Among the largest technology employers in Northern California, Crunchbase News found most have fewer than 25 percent of their full-time employees working in the city where they’re headquartered. We lay out the details for 10 of the most valuable regional tech companies in the chart below.
With the exception of Intel, all of these companies have a double-digit percentage of employees at headquarters, so it’s not as if they’re leaving town. However, if you’re a new hire at Silicon Valley’s most valuable companies, it appears chances are greater that you’ll be based outside of headquarters.
Tesla, meanwhile, is somewhat of a unique case. The company is based in Palo Alto, but doesn’t crack the city’s list of top 10 employers. In nearby Fremont, Calif., however, Tesla is the largest city employer, with roughly 10,000 reportedly working at its auto plant there.(Tesla has about 49,000 employees globally.)

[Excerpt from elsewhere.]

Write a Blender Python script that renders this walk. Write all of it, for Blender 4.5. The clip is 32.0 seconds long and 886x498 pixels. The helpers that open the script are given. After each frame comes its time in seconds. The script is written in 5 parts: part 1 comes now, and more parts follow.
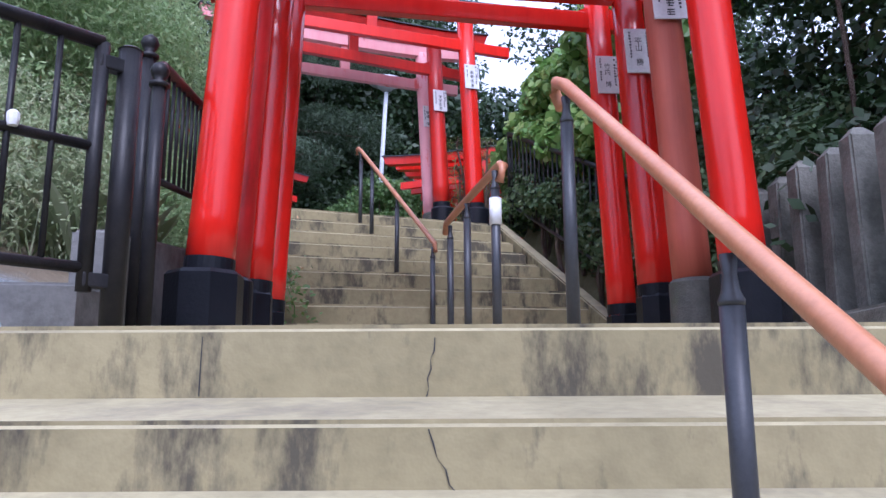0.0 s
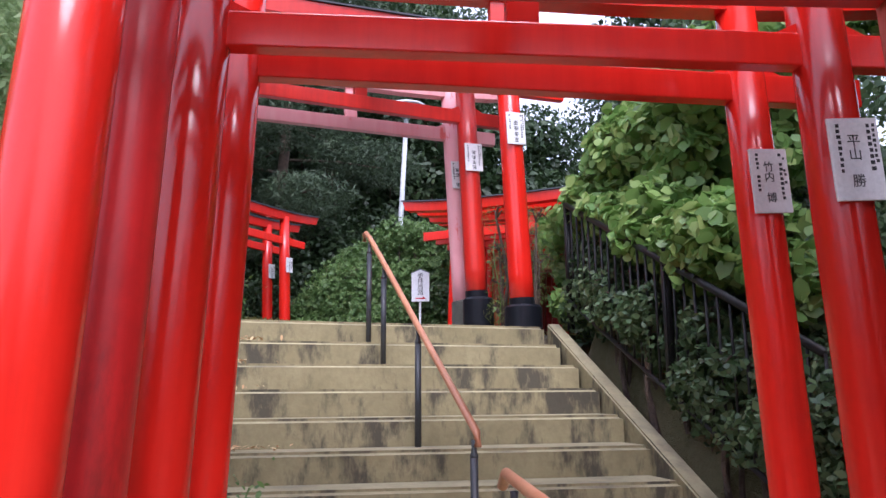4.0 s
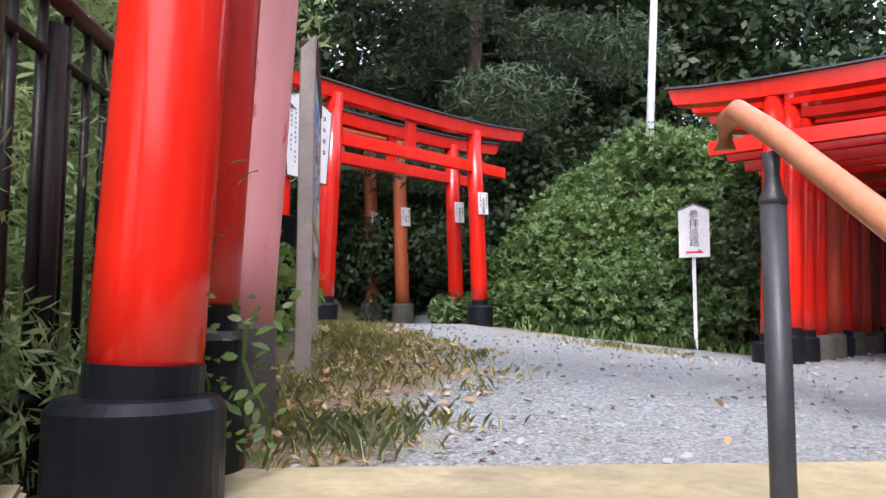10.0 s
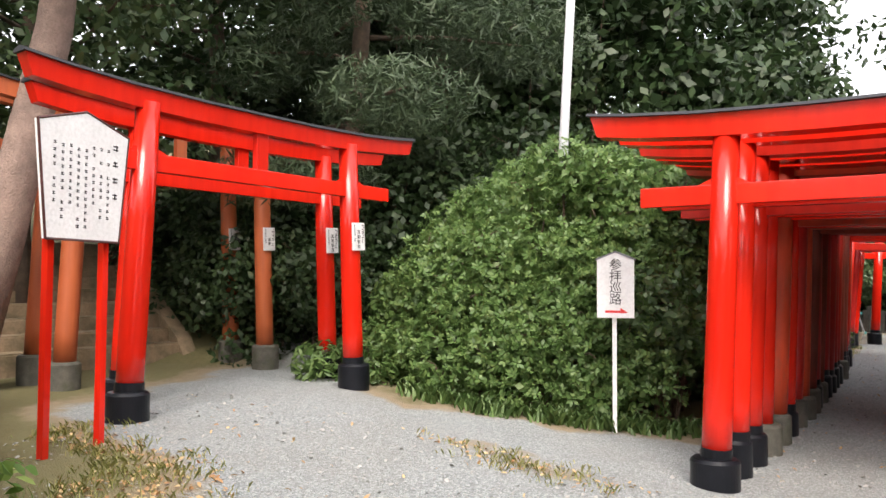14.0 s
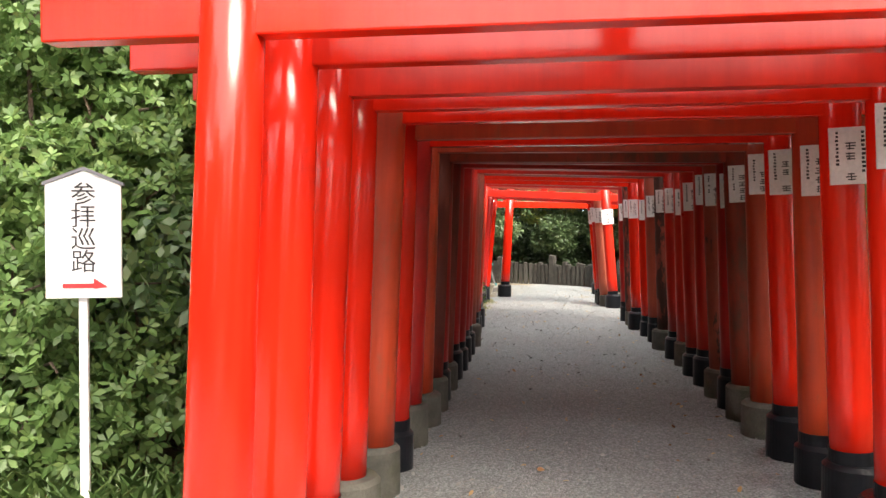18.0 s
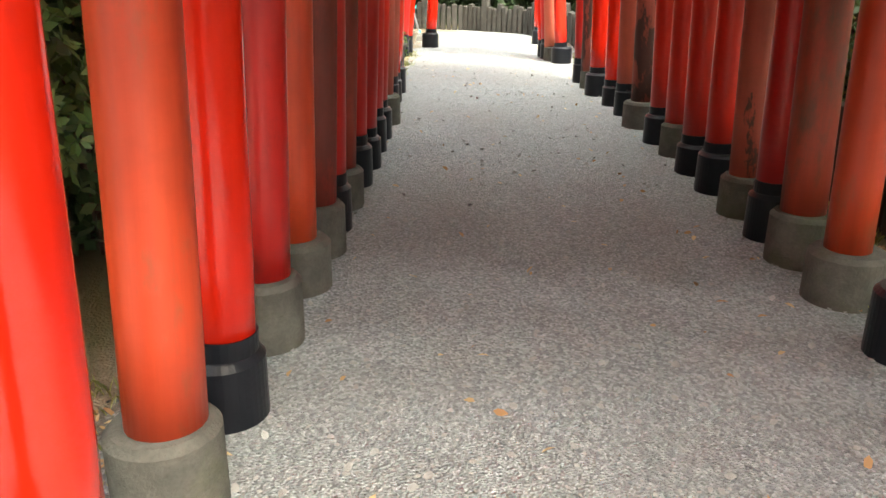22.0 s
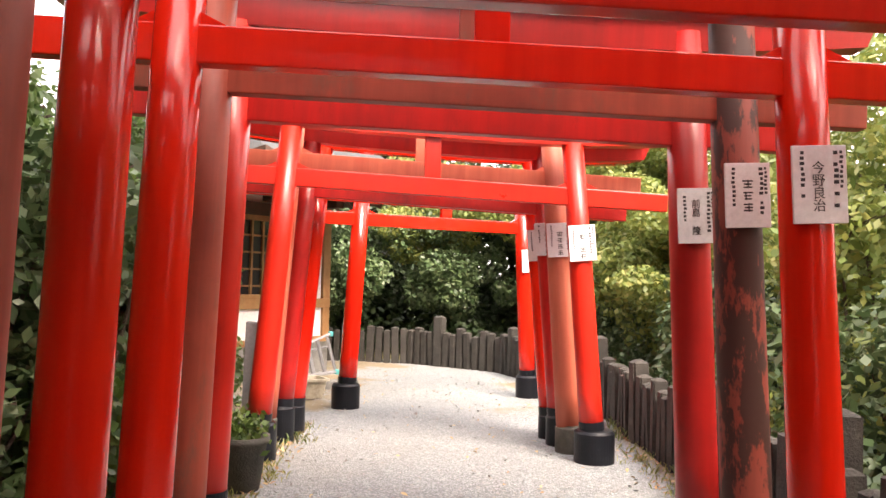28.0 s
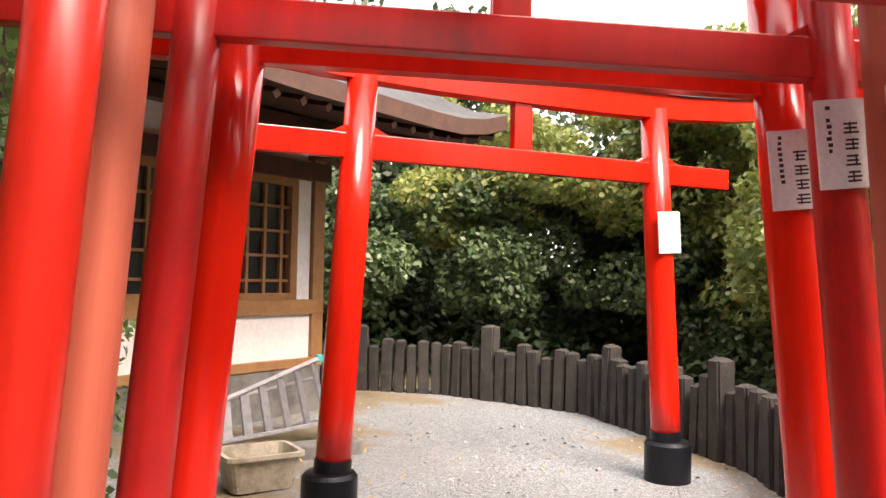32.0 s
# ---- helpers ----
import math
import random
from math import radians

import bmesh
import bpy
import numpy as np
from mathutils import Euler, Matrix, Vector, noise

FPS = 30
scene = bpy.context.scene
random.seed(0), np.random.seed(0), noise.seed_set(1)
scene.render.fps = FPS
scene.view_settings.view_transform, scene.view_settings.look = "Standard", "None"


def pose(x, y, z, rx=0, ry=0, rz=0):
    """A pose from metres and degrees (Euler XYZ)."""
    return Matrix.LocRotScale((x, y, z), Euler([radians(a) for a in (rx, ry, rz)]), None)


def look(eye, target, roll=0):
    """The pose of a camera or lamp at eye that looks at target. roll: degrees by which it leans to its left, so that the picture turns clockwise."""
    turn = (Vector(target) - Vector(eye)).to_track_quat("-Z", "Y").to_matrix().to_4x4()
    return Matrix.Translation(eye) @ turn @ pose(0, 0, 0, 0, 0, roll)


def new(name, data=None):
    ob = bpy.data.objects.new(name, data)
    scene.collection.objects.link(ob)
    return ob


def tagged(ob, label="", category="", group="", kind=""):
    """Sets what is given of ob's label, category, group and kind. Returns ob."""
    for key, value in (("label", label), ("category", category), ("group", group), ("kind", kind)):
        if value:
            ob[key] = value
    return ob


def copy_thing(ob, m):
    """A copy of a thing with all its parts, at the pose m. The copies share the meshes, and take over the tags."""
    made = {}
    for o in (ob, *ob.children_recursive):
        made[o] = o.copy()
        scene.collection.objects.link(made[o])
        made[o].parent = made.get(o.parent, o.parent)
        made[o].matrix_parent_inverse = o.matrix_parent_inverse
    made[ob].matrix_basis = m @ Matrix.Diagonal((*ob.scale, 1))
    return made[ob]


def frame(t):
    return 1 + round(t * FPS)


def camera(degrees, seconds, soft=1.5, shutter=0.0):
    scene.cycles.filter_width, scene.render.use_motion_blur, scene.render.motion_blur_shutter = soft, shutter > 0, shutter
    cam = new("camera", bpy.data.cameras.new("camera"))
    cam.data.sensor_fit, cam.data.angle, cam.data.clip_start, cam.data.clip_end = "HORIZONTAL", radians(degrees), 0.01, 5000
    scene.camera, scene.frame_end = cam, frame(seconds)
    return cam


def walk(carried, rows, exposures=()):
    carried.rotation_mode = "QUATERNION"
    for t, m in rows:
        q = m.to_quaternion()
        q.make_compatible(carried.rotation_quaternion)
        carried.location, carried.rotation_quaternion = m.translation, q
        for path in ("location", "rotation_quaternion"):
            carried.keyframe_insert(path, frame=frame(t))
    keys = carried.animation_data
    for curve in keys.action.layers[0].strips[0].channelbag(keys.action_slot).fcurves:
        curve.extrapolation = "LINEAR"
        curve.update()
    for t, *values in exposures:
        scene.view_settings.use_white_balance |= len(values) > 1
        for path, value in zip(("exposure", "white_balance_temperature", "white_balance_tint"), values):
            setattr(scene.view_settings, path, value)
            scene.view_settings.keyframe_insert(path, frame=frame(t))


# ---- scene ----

Unicorns flock to San Fran, workers less so
High-valuation private and recently public tech companies can also be pretty dispersed.
Although they tend to have a larger percentage of employees at headquarters than more-established technology giants, the unicorn crowd does like to spread its wings.
Take Uber, the poster child for this trend. Although based in San Francisco, the ride-hailing giant has fewer than one-fourth of its employees there. Out of a global workforce of around 22,300, only about 5,000 are SF-based.
It’s unclear if that kind of breakdown is typical. We had trouble assembling similar geographic employee counts at other Bay Area unicorns, mainly because cities break out numbers only for their 10 largest employers. The lion’s share of regional unicorns are San Francisco-based, and of them only Uber made the Top 10.
That said, there is another, rougher methodology for assessing who works at headquarters: job postings. At a number of the most valuable Bay Area-based unicorns — including Airbnb, Juul, Lime, Instacart, Stripe and the now-public Lyft — a high number of open positions are far from the home office. And as we wrote last year, private companies have been actively seeking out cities to set up secondary hubs.
Even for earlier-stage startups, it’s not uncommon to set up headquarters in the San Francisco area for access to financing and networking, while doing the bulk of hiring in another location, Cadigan said. The evolution of collaborative work tools has also enabled more companies to add staff working remotely or in secondary offices.
Plus, of course, unicorn startups tend to be national or global in focus, and that necessitates hiring where their customers are located.
Take our jobs, please
As we wrap up, it’s worth bringing up how unusual it once was for denizens of a metro area to oppose a big influx of high-skill jobs. In the past couple of years, however, these attitudes have become more common. Witness Queens residents’ mixed reactions to Amazon’s HQ2 plans. And in San Francisco, a potential surge of newly minted IPO millionaires is causing some consternation among locals, along with jubilation among the realtor crowd.
Just as college towns retain room for new students by graduating older ones, however, it seems reasonable that sustaining Northern California’s strength as a startup hub requires locating jobs out-of-area as companies scale. That could be good news for other cities, including Austin, Phoenix, Nashville, Portland and others, which have emerged as popular secondary locations for fast-growing unicorns.
That said, we’re not predicting near-term contraction in Bay Area tech employment, particularly of the startup variety. The region’s massive entrepreneurial and venture ecosystem keeps on producing valuable newcomers well-capitalized to keep hiring.
Methodology
We looked only at employment at company headquarters (except for Apple). Companies on the list may have additional employees based in other Northern California cities. For Apple, we included all Silicon Valley employees, per estimates by the Silicon Valley Business Journal.
Numbers are rounded to the nearest hundred for the largest employers. Most of the data is for full-time employees only. Large tech employers hire predominantly full-time for staff positions, so part-time, whether included or not, is expected to reflect only a very small percentage of employment.
Cities list their 10 largest employers in annual reports. We used either the annual reports themselves or data excerpted in Wikipedia, using calendar year 2017 or 2018.